Problem:
Let $\phi$ and $\psi : V \to V$ be linear operators on a vector space $V$ of dimension $n$. Show that
$$rank(\phi \circ \psi) ≥ rank(\phi) + rank(\psi) − n.$$
My work:
I have already seen this and this questions where the same is answered however I have a different question. I started writing the following proof:
Consider the linear operator $\phi \circ \psi \in \text{Hom}(V,V)$ and let $\dim \text{Ker } \psi = a$ and $\dim \text{Im } \phi = b$, . We want to show $$\dim \text{Im } (\phi \circ \psi) \ge \dim \text{Im } \phi + \dim \text{Im } \psi – n = \dim \text{Im } \phi – \dim \text{Ker } \psi = b – a$$ so we only need to consider the case $b > a$, otherwise we would be finished. Let $(u_1, \ldots, u_a)$ be the basis of $\text{Ker } \psi \subseteq V$ so we can extend it to $(u_1, \ldots, u_a, v_1, \ldots, v_{n-a})$ a basis of $V$. For any $v \in V$ and for some scalars $x_i$, $$(\phi \circ \psi)(v) = (\phi \circ \psi)(u_1x_1 + \ldots + u_ax_a + v_1x_{a+1} + \ldots + v_{n-a}x_{a+n}) = (\phi \circ \psi)(v_1)x_{a+1} + \ldots + (\phi \circ \psi)(v_{n-a})x_{a+n}$$ So $span((\phi \circ \psi)(v_1), \ldots, (\phi \circ \psi)(v_{n-a})) = \text{Im } (\phi \circ \psi)$ and…
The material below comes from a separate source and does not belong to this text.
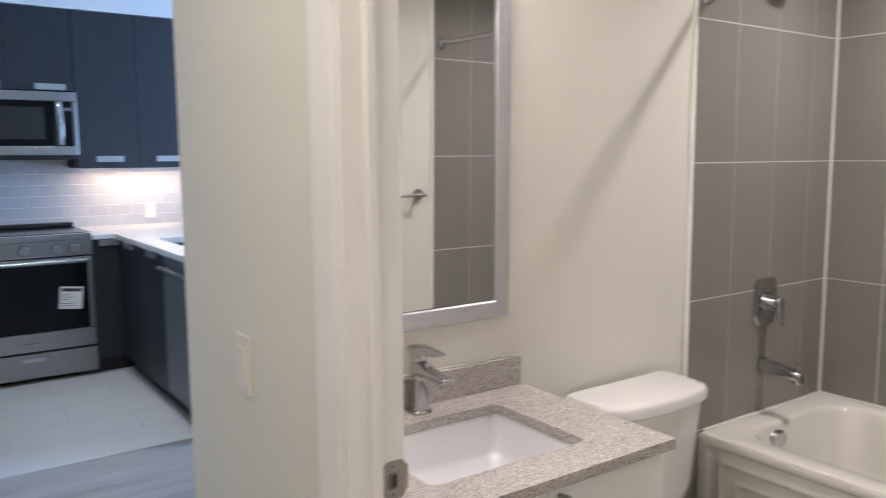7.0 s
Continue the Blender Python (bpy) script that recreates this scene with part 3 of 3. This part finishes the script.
knob = part("diverter", cyl((VALX, WY - 0.142, 0.600), (VALX, WY - 0.142, 0.632), 0.006, 0.005, n=16), CHROME, spout, "small lift knob", 30)
part("cap", cyl((VALX, WY - 0.142, 0.631), (VALX, WY - 0.142, 0.639), 0.009, 0.008, n=18), CHROME, knob, smooth=30)
shower = thing("shower_fixture", label="chrome shower head on a bent arm above the tub", category="shower head")
part("flange", cyl((VALX, WY, 2.074), (VALX, WY - 0.010, 2.074), 0.030, 0.020, n=28), CHROME, shower, smooth=40)
part("arm", sweep([(VALX, WY - 0.005, 2.074), (VALX, WY - 0.04, 2.075), (VALX, WY - 0.065, 2.070), (VALX, WY - 0.088, 2.054), (VALX, WY - 0.10, 2.040)], 0.0095), CHROME, shower, smooth=40)
head = part("head", loft([[(VALX + r * math.cos(a * math.pi / 16), WY - 0.092 - d * 0.72 + r * 0.69 * math.sin(a * math.pi / 16), 2.048 - d * 0.69 - r * 0.72 * math.sin(a * math.pi / 16)) for a in range(32)]
                          for d, r in ((0.0, 0.016), (0.012, 0.022), (0.02, 0.020), (0.04, 0.032), (0.062, 0.043), (0.072, 0.045))]), CHROME, shower, smooth=40)
part("face", cyl((VALX, WY - 0.1438, 1.9983), (VALX, WY - 0.1485, 1.9938), 0.043, 0.039, n=32), NICKEL, head, "grey spray face", 30)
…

As you see it is unfinished since my intention was to prove $\text{Im }(\phi \circ \psi) \ge n – a \ge b – a$ since $\text{Im } \phi \subseteq V$ but for that I needed $(\phi \circ \psi)(v_1), \ldots, (\phi \circ \psi)(v_{n-a})$ to be linearly independent, but I didn't realise that there is no need for them to be linearly independent until I got to that point.
So my doubt is: Is there a way to fix the proof without changing it entirely?
Huge thanks in advance.
Best Answer
Consider $\ker \phi\vert_{\mathrm{Im}\ \psi}.$ We have $$\ker \phi\vert_{\mathrm{Im}\ \psi}=\ker \phi\cap\mathrm{Im}\ \psi.$$ Then$$\dim \mathrm{Im}\ \phi\circ\psi=\dim \mathrm{Im}\ \phi\vert_{\mathrm{Im}\ \psi}=\dim \mathrm{Im}\ \psi-\dim\ker \phi\cap\mathrm{Im}\ \psi\geq \dim \mathrm{Im} \ \psi-\dim \ker \phi=\dim \mathrm{Im} \ \psi-n+\dim \mathrm{Im}\ \phi.$$ that's done.